___ PROVIDED MATERIAL

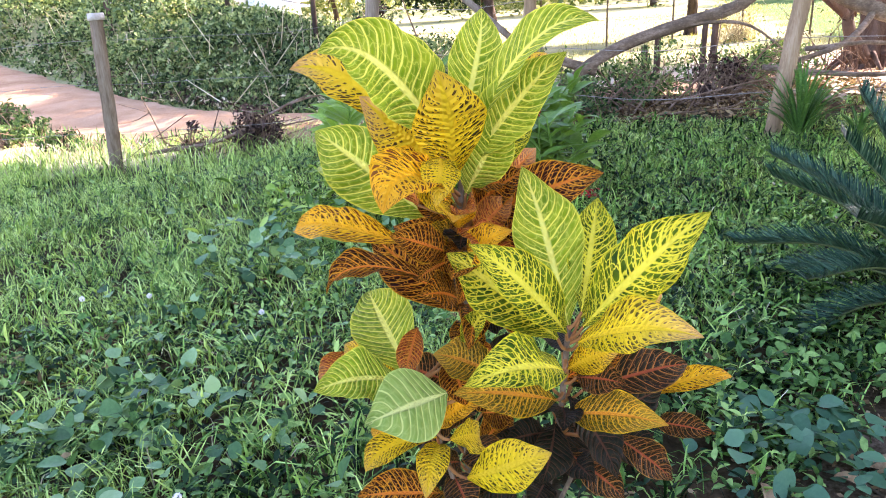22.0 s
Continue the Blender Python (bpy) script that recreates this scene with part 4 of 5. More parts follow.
for x, y, z in [(1.28, 3.98, 0.70)]:
    root = thing("ginger_flower", "red ginger flower spike on its stalk", "flower", (x, y, float(ground_z(x, y))))
    part("stalk", tri_mesh("stalk", *tube([(0.1, 0.15, 0), (0.05, 0.1, 0.3), (0, 0, z - 0.16)], [0.006, 0.005], 6, 0, 8), GINGER), root)
    bits = [blade((0, 0, z - 0.16 + 0.003 * k), (0.022 * math.cos(k * 2.4), 0.022 * math.sin(k * 2.4), z - 0.13 + 0.003 * k), 0.016, (0, 0, 1), 0.2, 0.2, 0, None, 4, 3)[:2] for k in range(24)]
    part("bracts", tri_mesh("bracts", *join(bits), RED), root)


def fallen_flower(x, y):
    o = np.array((x, y, float(ground_z(x, y)) + 0.08))
    root = thing("red_flower", "wilted red flower head lying in the grass", "flower", o)
    for k in range(14):
        a, b = k * 2.4, RNG.normal(size=3) * (0.03, 0.03, 0.015)
        e = b + np.array((math.cos(a) * 0.05, math.sin(a) * 0.05, RNG.uniform(-0.02, 0.03)))
        part("petal", tri_mesh("petal", *blade(b, e, 0.022, (0, 0, 1), 0.2, 0.2, 0.1, None, 6, 5, seed=k)[:2], RED, smooth=True), root)


fallen_flower(1.55, 3.95)
fallen_flower(1.25, 5.2)


def cycad(foot):
    x, y = foot
    z = float(ground_z(x, y))
    root = thing("cycad", "dark blue-green cycad with stiff feathery fronds", "cycad", (x, y, z))
    part("trunk", tri_mesh("trunk", *tube([(0, 0, -0.1), (0, 0, 0.07), (0, 0, 0.15)], [0.11, 0.12, 0.07], 14, 0.08, 8), BARK), root)
    rings = [(5, 1.34, 0.72, 0.5), (7, 1.05, 0.80, 0.15), (9, 0.70, 0.84, 0.35), (8, 0.36, 0.78, 0.05), (7, -0.02, 0.62, 0.2)]
    for ring, (n, rise0, length, turn) in enumerate(rings):
        for k in range(n):
            a = turn + 2 * math.pi * k / n + RNG.normal() * 0.10
            rise = rise0 + RNG.normal() * 0.09
            ln = length * RNG.uniform(0.88, 1.06)
            d = np.array((math.cos(a), math.sin(a), 0.0))
            b = np.array((0, 0, 0.13)) + d * 0.06
            m = b + d * ln * 0.5 * math.cos(rise) + (0, 0, ln * 0.5 * math.sin(rise) + 0.03)
            e = b + d * ln * math.cos(rise) + (0, 0, ln * math.sin(rise) - (0.02 + 0.09 * math.cos(rise)))
            line = smooth_line([b, m, e], 34)
            line[:, 2] = np.maximum(line[:, 2], 0.02)
            frond = part("frond", tri_mesh("frond", *tube(line, [0.0070, 0.0022], 5, 0, 14), RACHIS), root)
            bits = []
            for i in range(4, 34):
                ax = line[min(i + 1, 33)] - line[i - 1]
                ax, s, u = frame_of(ax, np.array((0, 0, 1.0)) - 0.6 * d)
                w = 0.125 * math.sin(math.pi * (0.16 + 0.72 * i / 34)) ** 0.7
                for sg in (-1, 1):
                    for q in (0.0, 0.17, 0.33, 0.5, 0.67, 0.83):
                        p = line[i] + (line[min(i + 1, 33)] - line[i]) * q
                        tip = p + sg * s * w * RNG.uniform(0.46, 0.66) + ax * w * RNG.uniform(0.66, 0.90) + u * w * RNG.uniform(0.25, 0.55)
                        h = ax * 0.0027
                        bits.append((np.array([p - h, p + h, (p + tip) / 2 + h * 1.1 + u * 0.005, tip, (p + tip) / 2 - h * 1.1 + u * 0.005]), np.array([(0, 1, 2), (0, 2, 4), (4, 2, 3)])))
            fine("leaflet_comb", tri_mesh("leaflet_comb", *join(bits), CYCAD), frond)


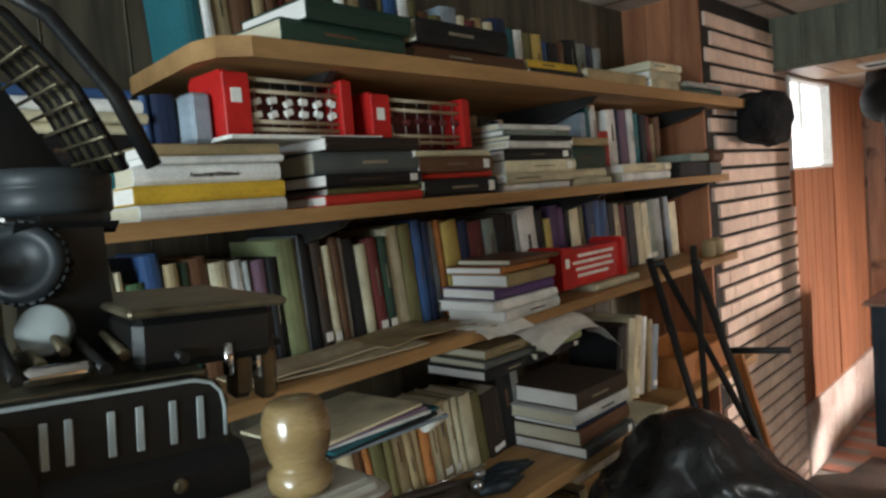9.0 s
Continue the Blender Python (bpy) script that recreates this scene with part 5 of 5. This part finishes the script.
for c, w, h, ln in (("black", 0.10, 0.30, 0), ("black", 0.06, 0.29, 0), ("cream", 0.05, 0.22, 0), ("darkbrown", 0.04, 0.23, 0), ("white", 0.05, 0.24, 0), ("red", 0.05, 0.27, 0), ("red", 0.05, 0.26, 0), ("cream", 0.035, 0.24, 0), ("red", 0.04, 0.25, 0), ("maroon", 0.03, 0.24, 0), ("white", 0.035, 0.22, 0), ("grey", 0.03, 0.22, 0), ("bluegrey", 0.04, 0.23, 0), ("slate", 0.035, 0.22, 0), ("navy", 0.03, 0.23, 0), ("bluegrey", 0.03, 0.22, 0), ("black", 0.03, 0.24, 0), ("slate", 0.04, 0.22, 0)):
    y -= w
    side_book(y, 1.4685, w, h, 0.15, c, 2.58)
for y0, w, h, c, words, x in ((2.985, 0.215, 0.285, "bluegrey", ("PISTOLS",), 2.50), (2.56, 0.26, 0.27, "white", ("READING", "IN", "PHILO"), 2.50)):
    bm = bmesh.new()
    box(bm, 0, 0.028, 0, w, 0, h, bevel=0.002)
    b = solid("book", bm, COVER[c], pose(x, y0, 1.4685, 0, 5, -6), "pale hardback book standing with its cover facing out", "book", "books on the right hand shelf")
    for i, wd in enumerate(words):
        text_part(wd, 0.052 if len(words) == 1 else 0.044, Matrix(((0, 0, -1, -0.0008), (-1, 0, 0, w / 2), (0, 1, 0, h - 0.065 - 0.055 * i), (0, 0, 0, 1))), DARK_INK, b)
y = 2.985
for c, w, h in (("white", 0.035, 0.22), ("orange", 0.02, 0.22), ("yellow", 0.045, 0.23), ("olive", 0.035, 0.23), ("brown", 0.03, 0.23)):
    y -= w
    side_book(y, 1.4685, w, h, 0.15, c, 2.55)
bm = bmesh.new()
box(bm, -0.08, 0.08, -0.14, 0.14, 0, 0.022, bevel=0.002)
solid("desk_calendar", bm, PAPER, pose(2.54, 2.66, 1.4685), "thick white pad lying on the shelf", "pad")
t = thing("wire_binding", None, "black wire ring binding along a white pad", "binding")
for i in range(16):
    bm = bmesh.new()
    tube(bm, [(2.47 + 0.013 * math.cos(a), 2.53 + i * 0.017, 1.495 + 0.013 * math.sin(a)) for a in [2 * math.pi * k / 8 for k in range(9)]], 0.002, 4)
    part("ring", bm, BLACK, t)
bm = bmesh.new()
lathe(bm, [(0.05, 0), (0.06, 0.003), (0.07, 0.09), (0.066, 0.093)], 18, pose(2.51, 3.66, 1.4685))
solid("plastic_tub", bm, mat("cream_tub", (0.62, 0.58, 0.46), 0.5), None, "cream plastic tub on the shelf", "tub")
crumpled("plastic_wrap", (2.52, 3.66, 1.60), (0.06, 0.055, 0.055), FILM, "crumpled clear wrap in a tub", "wrap", 61, creases=0.2, sub=4)
for i, (yy, z, w) in enumerate(((3.05, 1.755, 0.36), (3.06, 1.785, 0.30), (3.0, 1.81, 0.26))):
    bm = bmesh.new()
    box(bm, -0.09, 0.09, -w / 2, w / 2, 0, 0.028, bevel=0.008)
    solid("black_folder", bm, BLACK, pose(2.66, 3.12, z, 0, 0, 3 * i), "flat black folder lying over standing books", "folder", "folders on the right hand books")
row = (("black", 0.04), ("black", 0.04), ("slate", 0.04), ("darkbrown", 0.04), ("black", 0.05), ("brown", 0.04), ("black", 0.04), ("slate", 0.05))
y = 3.28
for c, w in row:
    y -= w
    side_book(y, 1.4685, w, 0.285, 0.12, c, 2.64)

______

DIRECTIONS: Read through the lines above and collect those that contain the string "scene".

RESPONSE BELOW:
Continue the Blender Python (bpy) script that recreates this scene with part 4 of 5. More parts follow.
Continue the Blender Python (bpy) script that recreates this scene with part 5 of 5. This part finishes the script.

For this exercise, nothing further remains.